Rows from a dataset of clips and code

--

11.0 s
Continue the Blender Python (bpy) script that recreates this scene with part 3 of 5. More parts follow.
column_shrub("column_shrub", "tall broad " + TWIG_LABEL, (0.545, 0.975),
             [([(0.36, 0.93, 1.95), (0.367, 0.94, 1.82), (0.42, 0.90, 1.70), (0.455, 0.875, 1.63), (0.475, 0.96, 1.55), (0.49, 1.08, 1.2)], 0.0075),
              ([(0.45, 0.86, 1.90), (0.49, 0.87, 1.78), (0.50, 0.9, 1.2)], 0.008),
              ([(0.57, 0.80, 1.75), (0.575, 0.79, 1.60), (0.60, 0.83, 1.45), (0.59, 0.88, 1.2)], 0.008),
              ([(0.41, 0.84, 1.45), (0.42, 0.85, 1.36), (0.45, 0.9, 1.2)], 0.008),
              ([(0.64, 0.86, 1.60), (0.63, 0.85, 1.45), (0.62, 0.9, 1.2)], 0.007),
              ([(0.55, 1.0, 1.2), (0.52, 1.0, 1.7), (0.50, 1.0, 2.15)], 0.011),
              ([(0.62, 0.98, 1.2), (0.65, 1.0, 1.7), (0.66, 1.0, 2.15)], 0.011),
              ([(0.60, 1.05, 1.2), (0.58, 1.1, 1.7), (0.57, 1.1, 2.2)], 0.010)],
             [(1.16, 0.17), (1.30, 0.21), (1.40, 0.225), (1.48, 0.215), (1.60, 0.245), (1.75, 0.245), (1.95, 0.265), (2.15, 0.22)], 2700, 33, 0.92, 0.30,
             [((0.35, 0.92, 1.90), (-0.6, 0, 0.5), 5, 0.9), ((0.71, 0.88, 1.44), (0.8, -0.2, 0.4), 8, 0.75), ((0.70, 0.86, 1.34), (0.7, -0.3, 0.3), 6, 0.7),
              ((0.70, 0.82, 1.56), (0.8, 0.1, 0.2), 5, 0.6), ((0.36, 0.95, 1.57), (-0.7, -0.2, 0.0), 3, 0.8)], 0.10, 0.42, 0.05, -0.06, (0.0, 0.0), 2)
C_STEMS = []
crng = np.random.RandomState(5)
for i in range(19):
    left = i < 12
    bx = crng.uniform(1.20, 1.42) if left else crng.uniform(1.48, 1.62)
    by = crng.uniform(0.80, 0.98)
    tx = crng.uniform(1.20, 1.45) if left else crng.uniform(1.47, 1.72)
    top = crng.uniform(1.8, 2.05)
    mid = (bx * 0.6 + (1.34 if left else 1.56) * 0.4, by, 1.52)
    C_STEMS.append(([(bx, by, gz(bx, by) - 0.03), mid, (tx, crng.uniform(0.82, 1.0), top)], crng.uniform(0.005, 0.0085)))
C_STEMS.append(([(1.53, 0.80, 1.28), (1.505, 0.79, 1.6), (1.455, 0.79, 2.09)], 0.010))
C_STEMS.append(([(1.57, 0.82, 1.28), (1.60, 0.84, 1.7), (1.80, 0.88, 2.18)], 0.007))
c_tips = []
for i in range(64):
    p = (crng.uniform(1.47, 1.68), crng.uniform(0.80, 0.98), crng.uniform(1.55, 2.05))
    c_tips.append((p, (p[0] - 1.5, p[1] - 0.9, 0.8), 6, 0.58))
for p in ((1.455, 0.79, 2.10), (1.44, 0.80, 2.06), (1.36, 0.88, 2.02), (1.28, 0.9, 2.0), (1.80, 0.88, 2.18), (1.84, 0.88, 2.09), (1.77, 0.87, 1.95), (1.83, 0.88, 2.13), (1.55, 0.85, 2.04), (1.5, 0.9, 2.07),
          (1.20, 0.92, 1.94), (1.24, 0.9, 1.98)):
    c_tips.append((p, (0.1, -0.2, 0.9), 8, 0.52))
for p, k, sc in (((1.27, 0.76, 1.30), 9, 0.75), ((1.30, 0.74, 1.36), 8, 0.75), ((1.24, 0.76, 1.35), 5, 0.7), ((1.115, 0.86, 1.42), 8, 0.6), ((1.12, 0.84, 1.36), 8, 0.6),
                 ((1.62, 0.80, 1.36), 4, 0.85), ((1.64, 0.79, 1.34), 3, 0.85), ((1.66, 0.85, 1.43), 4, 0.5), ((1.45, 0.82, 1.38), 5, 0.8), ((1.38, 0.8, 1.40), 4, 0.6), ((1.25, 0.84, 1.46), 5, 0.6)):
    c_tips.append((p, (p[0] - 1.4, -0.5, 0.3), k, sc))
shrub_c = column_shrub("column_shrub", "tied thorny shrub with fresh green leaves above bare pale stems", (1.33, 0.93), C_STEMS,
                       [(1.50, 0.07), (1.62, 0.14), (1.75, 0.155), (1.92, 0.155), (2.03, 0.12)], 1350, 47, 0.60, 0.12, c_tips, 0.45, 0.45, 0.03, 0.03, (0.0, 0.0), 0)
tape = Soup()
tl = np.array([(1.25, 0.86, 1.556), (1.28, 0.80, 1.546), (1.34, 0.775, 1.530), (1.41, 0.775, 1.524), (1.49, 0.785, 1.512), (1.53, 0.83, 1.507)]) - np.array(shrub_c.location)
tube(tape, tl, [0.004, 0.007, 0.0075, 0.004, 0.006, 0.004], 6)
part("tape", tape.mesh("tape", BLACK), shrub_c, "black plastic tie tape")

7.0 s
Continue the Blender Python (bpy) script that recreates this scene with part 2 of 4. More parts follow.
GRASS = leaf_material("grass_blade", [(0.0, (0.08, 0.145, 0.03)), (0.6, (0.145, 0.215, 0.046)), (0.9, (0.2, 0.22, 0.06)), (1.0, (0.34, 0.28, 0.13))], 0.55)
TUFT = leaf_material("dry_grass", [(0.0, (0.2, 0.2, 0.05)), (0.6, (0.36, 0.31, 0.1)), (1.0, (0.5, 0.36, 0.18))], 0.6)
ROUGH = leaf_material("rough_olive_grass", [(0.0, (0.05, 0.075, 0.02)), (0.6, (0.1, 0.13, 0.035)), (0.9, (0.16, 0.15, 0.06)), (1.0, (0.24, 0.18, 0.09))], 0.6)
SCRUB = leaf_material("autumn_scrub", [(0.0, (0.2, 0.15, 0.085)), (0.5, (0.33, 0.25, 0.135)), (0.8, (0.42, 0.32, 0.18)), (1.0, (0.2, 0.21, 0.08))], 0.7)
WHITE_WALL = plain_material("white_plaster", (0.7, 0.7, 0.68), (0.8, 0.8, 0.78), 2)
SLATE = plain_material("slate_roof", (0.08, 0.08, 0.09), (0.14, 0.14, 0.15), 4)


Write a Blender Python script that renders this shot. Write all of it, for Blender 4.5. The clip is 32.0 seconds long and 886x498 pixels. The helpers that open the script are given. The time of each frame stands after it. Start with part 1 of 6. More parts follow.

--

Request. Using the listing above, reproduce each line without omission.

Written solution.
11.0 s
Continue the Blender Python (bpy) script that recreates this scene with part 3 of 5. More parts follow.
column_shrub("column_shrub", "tall broad " + TWIG_LABEL, (0.545, 0.975),
             [([(0.36, 0.93, 1.95), (0.367, 0.94, 1.82), (0.42, 0.90, 1.70), (0.455, 0.875, 1.63), (0.475, 0.96, 1.55), (0.49, 1.08, 1.2)], 0.0075),
              ([(0.45, 0.86, 1.90), (0.49, 0.87, 1.78), (0.50, 0.9, 1.2)], 0.008),
              ([(0.57, 0.80, 1.75), (0.575, 0.79, 1.60), (0.60, 0.83, 1.45), (0.59, 0.88, 1.2)], 0.008),
              ([(0.41, 0.84, 1.45), (0.42, 0.85, 1.36), (0.45, 0.9, 1.2)], 0.008),
              ([(0.64, 0.86, 1.60), (0.63, 0.85, 1.45), (0.62, 0.9, 1.2)], 0.007),
              ([(0.55, 1.0, 1.2), (0.52, 1.0, 1.7), (0.50, 1.0, 2.15)], 0.011),
              ([(0.62, 0.98, 1.2), (0.65, 1.0, 1.7), (0.66, 1.0, 2.15)], 0.011),
              ([(0.60, 1.05, 1.2), (0.58, 1.1, 1.7), (0.57, 1.1, 2.2)], 0.010)],
             [(1.16, 0.17), (1.30, 0.21), (1.40, 0.225), (1.48, 0.215), (1.60, 0.245), (1.75, 0.245), (1.95, 0.265), (2.15, 0.22)], 2700, 33, 0.92, 0.30,
             [((0.35, 0.92, 1.90), (-0.6, 0, 0.5), 5, 0.9), ((0.71, 0.88, 1.44), (0.8, -0.2, 0.4), 8, 0.75), ((0.70, 0.86, 1.34), (0.7, -0.3, 0.3), 6, 0.7),
              ((0.70, 0.82, 1.56), (0.8, 0.1, 0.2), 5, 0.6), ((0.36, 0.95, 1.57), (-0.7, -0.2, 0.0), 3, 0.8)], 0.10, 0.42, 0.05, -0.06, (0.0, 0.0), 2)
C_STEMS = []
crng = np.random.RandomState(5)
for i in range(19):
    left = i < 12
    bx = crng.uniform(1.20, 1.42) if left else crng.uniform(1.48, 1.62)
    by = crng.uniform(0.80, 0.98)
    tx = crng.uniform(1.20, 1.45) if left else crng.uniform(1.47, 1.72)
    top = crng.uniform(1.8, 2.05)
    mid = (bx * 0.6 + (1.34 if left else 1.56) * 0.4, by, 1.52)
    C_STEMS.append(([(bx, by, gz(bx, by) - 0.03), mid, (tx, crng.uniform(0.82, 1.0), top)], crng.uniform(0.005, 0.0085)))
C_STEMS.append(([(1.53, 0.80, 1.28), (1.505, 0.79, 1.6), (1.455, 0.79, 2.09)], 0.010))
C_STEMS.append(([(1.57, 0.82, 1.28), (1.60, 0.84, 1.7), (1.80, 0.88, 2.18)], 0.007))
c_tips = []
for i in range(64):
    p = (crng.uniform(1.47, 1.68), crng.uniform(0.80, 0.98), crng.uniform(1.55, 2.05))
    c_tips.append((p, (p[0] - 1.5, p[1] - 0.9, 0.8), 6, 0.58))
for p in ((1.455, 0.79, 2.10), (1.44, 0.80, 2.06), (1.36, 0.88, 2.02), (1.28, 0.9, 2.0), (1.80, 0.88, 2.18), (1.84, 0.88, 2.09), (1.77, 0.87, 1.95), (1.83, 0.88, 2.13), (1.55, 0.85, 2.04), (1.5, 0.9, 2.07),
          (1.20, 0.92, 1.94), (1.24, 0.9, 1.98)):
    c_tips.append((p, (0.1, -0.2, 0.9), 8, 0.52))
for p, k, sc in (((1.27, 0.76, 1.30), 9, 0.75), ((1.30, 0.74, 1.36), 8, 0.75), ((1.24, 0.76, 1.35), 5, 0.7), ((1.115, 0.86, 1.42), 8, 0.6), ((1.12, 0.84, 1.36), 8, 0.6),
                 ((1.62, 0.80, 1.36), 4, 0.85), ((1.64, 0.79, 1.34), 3, 0.85), ((1.66, 0.85, 1.43), 4, 0.5), ((1.45, 0.82, 1.38), 5, 0.8), ((1.38, 0.8, 1.40), 4, 0.6), ((1.25, 0.84, 1.46), 5, 0.6)):
    c_tips.append((p, (p[0] - 1.4, -0.5, 0.3), k, sc))
shrub_c = column_shrub("column_shrub", "tied thorny shrub with fresh green leaves above bare pale stems", (1.33, 0.93), C_STEMS,
                       [(1.50, 0.07), (1.62, 0.14), (1.75, 0.155), (1.92, 0.155), (2.03, 0.12)], 1350, 47, 0.60, 0.12, c_tips, 0.45, 0.45, 0.03, 0.03, (0.0, 0.0), 0)
tape = Soup()
tl = np.array([(1.25, 0.86, 1.556), (1.28, 0.80, 1.546), (1.34, 0.775, 1.530), (1.41, 0.775, 1.524), (1.49, 0.785, 1.512), (1.53, 0.83, 1.507)]) - np.array(shrub_c.location)
tube(tape, tl, [0.004, 0.007, 0.0075, 0.004, 0.006, 0.004], 6)
part("tape", tape.mesh("tape", BLACK), shrub_c, "black plastic tie tape")

7.0 s
Continue the Blender Python (bpy) script that recreates this scene with part 2 of 4. More parts follow.
GRASS = leaf_material("grass_blade", [(0.0, (0.08, 0.145, 0.03)), (0.6, (0.145, 0.215, 0.046)), (0.9, (0.2, 0.22, 0.06)), (1.0, (0.34, 0.28, 0.13))], 0.55)
TUFT = leaf_material("dry_grass", [(0.0, (0.2, 0.2, 0.05)), (0.6, (0.36, 0.31, 0.1)), (1.0, (0.5, 0.36, 0.18))], 0.6)
ROUGH = leaf_material("rough_olive_grass", [(0.0, (0.05, 0.075, 0.02)), (0.6, (0.1, 0.13, 0.035)), (0.9, (0.16, 0.15, 0.06)), (1.0, (0.24, 0.18, 0.09))], 0.6)
SCRUB = leaf_material("autumn_scrub", [(0.0, (0.2, 0.15, 0.085)), (0.5, (0.33, 0.25, 0.135)), (0.8, (0.42, 0.32, 0.18)), (1.0, (0.2, 0.21, 0.08))], 0.7)
WHITE_WALL = plain_material("white_plaster", (0.7, 0.7, 0.68), (0.8, 0.8, 0.78), 2)
SLATE = plain_material("slate_roof", (0.08, 0.08, 0.09), (0.14, 0.14, 0.15), 4)


Write a Blender Python script that renders this shot. Write all of it, for Blender 4.5. The clip is 32.0 seconds long and 886x498 pixels. The helpers that open the script are given. The time of each frame stands after it. Start with part 1 of 6. More parts follow.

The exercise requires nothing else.